Supplied data:

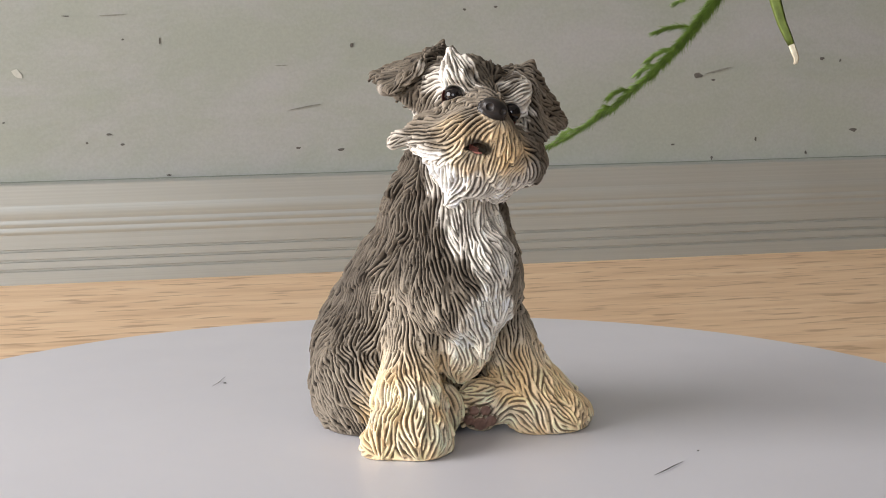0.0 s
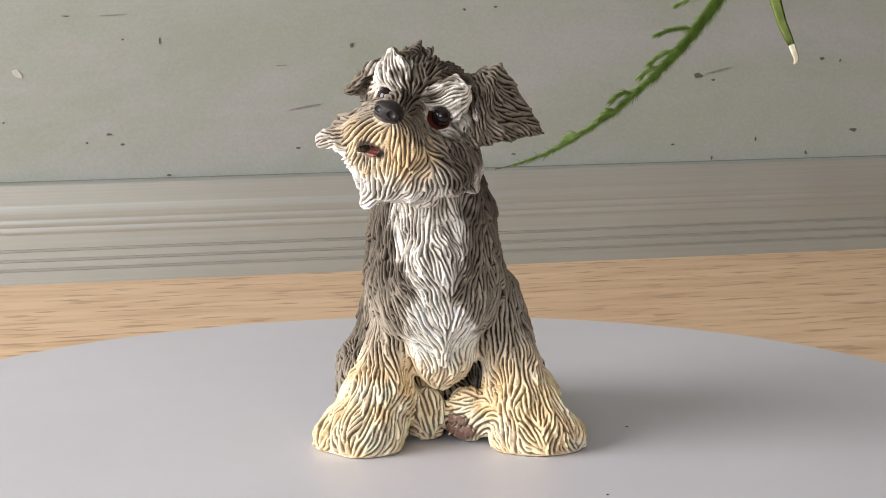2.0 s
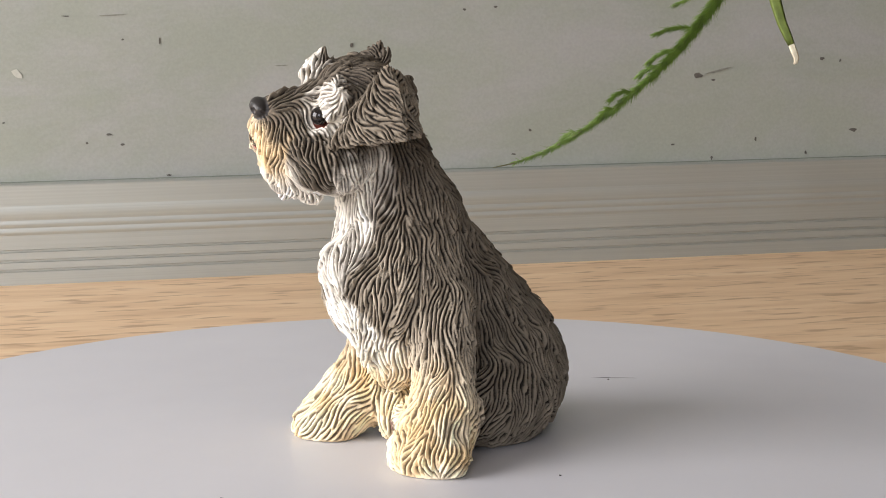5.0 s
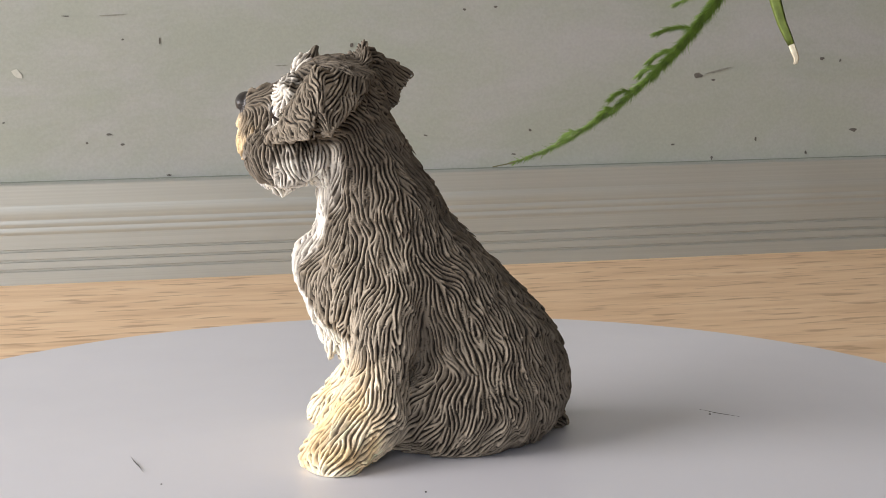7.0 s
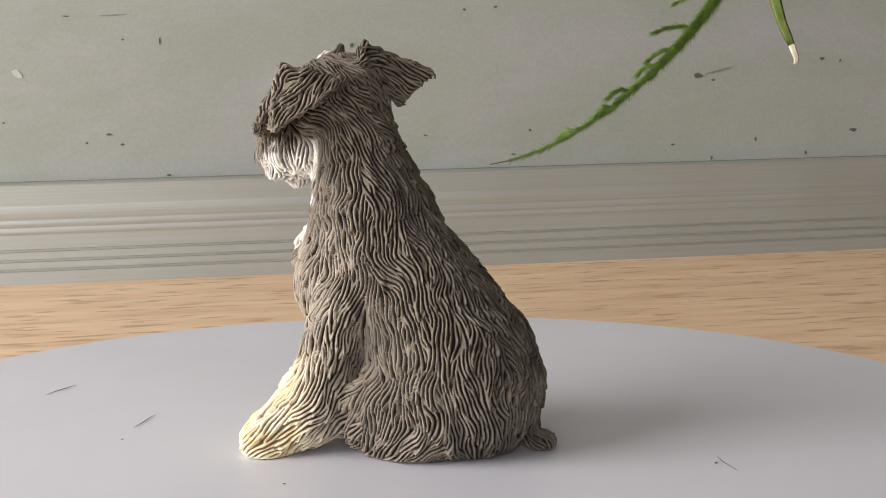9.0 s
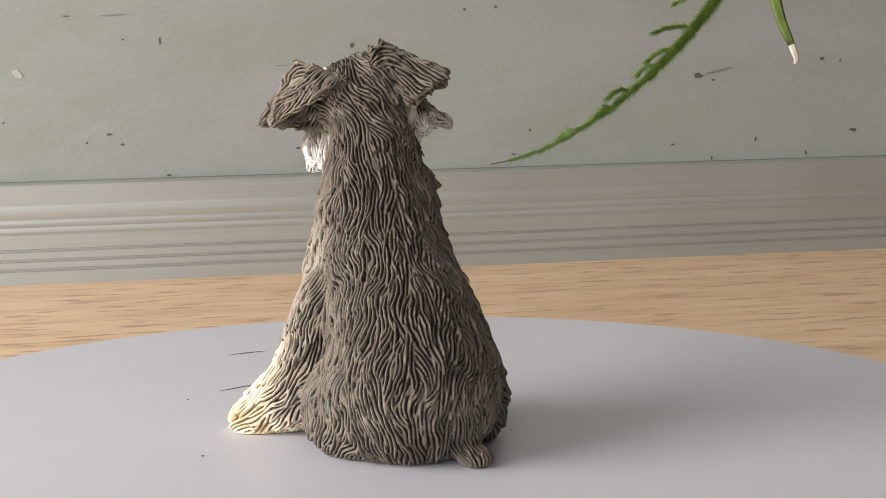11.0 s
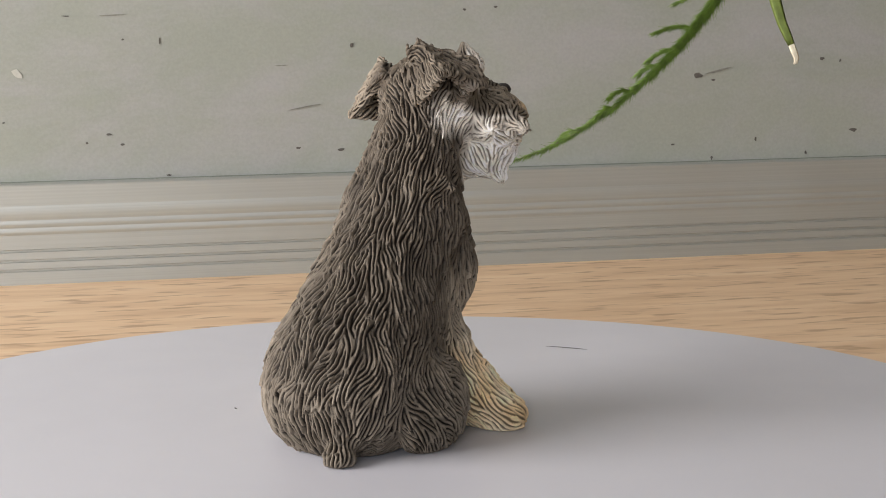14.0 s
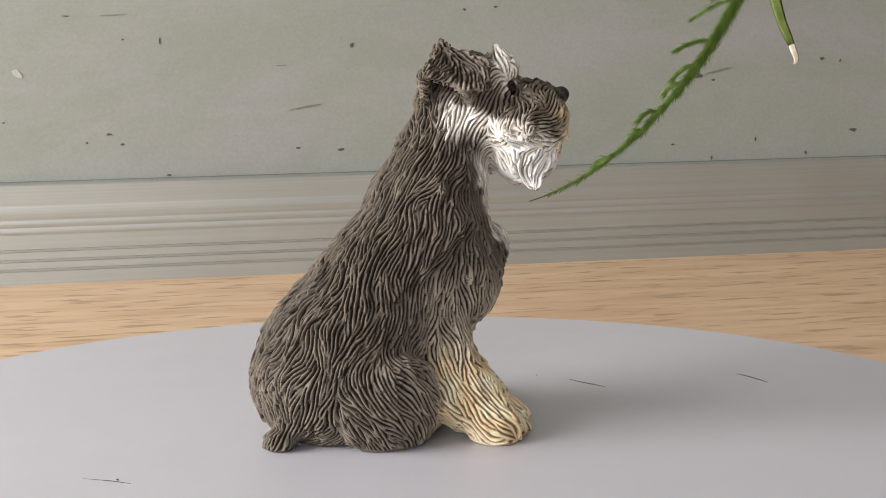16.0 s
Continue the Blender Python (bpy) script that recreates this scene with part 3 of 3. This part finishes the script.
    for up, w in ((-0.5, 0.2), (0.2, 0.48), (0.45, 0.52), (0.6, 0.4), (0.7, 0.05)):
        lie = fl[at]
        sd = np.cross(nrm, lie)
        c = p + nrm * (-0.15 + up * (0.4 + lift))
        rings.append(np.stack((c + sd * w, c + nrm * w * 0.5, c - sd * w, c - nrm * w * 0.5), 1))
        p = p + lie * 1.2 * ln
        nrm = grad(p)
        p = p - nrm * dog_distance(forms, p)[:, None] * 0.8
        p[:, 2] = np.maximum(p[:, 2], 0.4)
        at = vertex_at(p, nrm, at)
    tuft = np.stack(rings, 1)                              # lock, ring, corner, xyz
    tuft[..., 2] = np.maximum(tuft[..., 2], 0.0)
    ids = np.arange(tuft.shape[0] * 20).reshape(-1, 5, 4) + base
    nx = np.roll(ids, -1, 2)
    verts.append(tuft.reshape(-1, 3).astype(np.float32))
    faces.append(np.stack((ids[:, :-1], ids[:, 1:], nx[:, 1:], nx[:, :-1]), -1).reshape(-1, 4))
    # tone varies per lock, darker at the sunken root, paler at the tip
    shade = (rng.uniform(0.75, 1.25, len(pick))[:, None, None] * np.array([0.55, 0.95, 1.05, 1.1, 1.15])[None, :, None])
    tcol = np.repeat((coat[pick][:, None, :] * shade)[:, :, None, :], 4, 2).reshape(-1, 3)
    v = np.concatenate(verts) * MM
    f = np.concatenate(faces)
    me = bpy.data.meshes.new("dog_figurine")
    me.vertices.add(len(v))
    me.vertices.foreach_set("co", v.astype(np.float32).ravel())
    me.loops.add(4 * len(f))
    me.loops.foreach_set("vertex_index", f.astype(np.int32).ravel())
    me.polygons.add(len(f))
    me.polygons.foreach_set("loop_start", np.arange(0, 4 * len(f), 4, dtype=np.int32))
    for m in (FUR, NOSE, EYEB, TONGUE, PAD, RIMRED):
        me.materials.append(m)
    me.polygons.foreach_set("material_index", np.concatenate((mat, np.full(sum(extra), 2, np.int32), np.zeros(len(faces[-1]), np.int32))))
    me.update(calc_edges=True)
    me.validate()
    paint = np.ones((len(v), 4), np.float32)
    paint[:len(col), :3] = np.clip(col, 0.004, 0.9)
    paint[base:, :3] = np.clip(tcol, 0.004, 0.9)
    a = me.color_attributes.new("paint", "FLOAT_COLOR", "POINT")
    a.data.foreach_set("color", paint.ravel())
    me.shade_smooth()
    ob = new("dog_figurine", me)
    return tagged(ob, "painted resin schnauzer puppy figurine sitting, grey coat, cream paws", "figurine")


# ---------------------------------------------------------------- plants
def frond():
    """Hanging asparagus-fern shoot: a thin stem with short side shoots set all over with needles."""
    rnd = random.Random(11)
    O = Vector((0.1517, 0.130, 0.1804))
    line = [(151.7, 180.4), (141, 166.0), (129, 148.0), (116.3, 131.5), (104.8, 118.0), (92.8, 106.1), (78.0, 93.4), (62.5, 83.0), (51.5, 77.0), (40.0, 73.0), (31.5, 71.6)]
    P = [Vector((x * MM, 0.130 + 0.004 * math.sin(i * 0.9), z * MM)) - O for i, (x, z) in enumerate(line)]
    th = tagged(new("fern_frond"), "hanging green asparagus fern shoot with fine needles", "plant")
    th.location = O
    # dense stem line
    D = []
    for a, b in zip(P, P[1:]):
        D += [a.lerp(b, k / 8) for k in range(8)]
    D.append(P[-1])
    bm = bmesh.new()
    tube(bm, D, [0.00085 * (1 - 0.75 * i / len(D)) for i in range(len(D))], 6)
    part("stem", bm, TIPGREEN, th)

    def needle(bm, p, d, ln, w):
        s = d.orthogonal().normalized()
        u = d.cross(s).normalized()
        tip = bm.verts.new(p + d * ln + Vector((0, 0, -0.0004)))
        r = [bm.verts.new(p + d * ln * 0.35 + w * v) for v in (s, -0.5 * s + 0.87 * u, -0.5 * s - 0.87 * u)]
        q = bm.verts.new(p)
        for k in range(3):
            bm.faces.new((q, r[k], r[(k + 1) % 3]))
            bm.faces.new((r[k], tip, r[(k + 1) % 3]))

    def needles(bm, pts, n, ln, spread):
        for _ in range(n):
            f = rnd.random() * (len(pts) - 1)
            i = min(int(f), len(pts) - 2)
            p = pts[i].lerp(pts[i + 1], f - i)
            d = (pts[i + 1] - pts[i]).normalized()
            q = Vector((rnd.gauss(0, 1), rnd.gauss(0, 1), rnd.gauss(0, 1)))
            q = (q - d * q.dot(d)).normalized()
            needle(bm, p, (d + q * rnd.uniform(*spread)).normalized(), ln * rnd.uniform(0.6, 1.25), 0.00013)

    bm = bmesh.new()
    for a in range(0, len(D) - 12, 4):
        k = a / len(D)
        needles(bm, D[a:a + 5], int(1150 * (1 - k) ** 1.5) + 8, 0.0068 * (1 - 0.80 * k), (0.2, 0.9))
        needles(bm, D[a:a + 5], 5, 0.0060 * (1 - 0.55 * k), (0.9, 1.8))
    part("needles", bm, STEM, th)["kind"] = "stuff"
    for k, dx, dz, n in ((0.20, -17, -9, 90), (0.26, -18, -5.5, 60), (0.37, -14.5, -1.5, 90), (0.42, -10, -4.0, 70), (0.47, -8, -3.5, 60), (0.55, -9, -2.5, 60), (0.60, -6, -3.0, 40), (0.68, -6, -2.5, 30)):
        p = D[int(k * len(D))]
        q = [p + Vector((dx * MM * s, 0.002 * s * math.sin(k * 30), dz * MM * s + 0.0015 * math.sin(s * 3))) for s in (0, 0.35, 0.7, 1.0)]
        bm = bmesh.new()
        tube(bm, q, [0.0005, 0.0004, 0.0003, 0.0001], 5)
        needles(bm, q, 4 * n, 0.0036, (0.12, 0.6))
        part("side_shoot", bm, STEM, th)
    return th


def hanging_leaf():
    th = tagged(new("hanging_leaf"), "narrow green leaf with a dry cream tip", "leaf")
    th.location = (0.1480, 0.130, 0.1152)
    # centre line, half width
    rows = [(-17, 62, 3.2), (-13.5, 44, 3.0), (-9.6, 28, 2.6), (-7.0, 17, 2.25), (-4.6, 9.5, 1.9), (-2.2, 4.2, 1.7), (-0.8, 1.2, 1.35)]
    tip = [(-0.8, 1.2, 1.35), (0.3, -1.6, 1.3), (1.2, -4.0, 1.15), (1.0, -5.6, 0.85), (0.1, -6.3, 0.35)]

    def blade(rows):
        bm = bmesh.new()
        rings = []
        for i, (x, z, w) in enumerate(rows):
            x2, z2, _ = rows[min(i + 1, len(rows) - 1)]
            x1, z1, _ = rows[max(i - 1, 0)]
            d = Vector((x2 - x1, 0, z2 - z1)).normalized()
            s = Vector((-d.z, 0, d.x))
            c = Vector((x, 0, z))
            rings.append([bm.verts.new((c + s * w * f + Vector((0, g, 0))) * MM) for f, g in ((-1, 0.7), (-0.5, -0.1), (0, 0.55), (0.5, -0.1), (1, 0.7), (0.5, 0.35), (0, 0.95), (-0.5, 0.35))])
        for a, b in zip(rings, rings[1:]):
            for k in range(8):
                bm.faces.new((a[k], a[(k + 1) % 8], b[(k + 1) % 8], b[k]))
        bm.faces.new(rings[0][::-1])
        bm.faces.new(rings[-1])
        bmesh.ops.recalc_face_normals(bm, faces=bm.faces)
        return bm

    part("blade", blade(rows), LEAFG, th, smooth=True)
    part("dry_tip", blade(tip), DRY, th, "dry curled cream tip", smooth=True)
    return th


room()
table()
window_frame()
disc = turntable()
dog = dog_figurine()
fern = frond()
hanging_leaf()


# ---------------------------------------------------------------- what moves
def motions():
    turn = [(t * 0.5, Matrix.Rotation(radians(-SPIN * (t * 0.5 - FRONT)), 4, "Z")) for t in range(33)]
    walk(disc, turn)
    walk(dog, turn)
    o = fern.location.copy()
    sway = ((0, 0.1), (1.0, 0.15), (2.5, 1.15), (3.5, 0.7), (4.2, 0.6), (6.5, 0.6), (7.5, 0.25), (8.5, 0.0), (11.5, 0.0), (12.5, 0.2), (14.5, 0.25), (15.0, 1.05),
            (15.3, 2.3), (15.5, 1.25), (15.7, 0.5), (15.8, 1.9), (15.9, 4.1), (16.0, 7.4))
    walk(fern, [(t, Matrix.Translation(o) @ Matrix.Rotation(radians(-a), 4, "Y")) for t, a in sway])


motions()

Stated problem: Read through the lines above and collect those that contain the string "with".

Answer to this exercise:
Continue the Blender Python (bpy) script that recreates this scene with part 3 of 3. This part finishes the script.
    """Hanging asparagus-fern shoot: a thin stem with short side shoots set all over with needles."""
    th = tagged(new("fern_frond"), "hanging green asparagus fern shoot with fine needles", "plant")
    th = tagged(new("hanging_leaf"), "narrow green leaf with a dry cream tip", "leaf")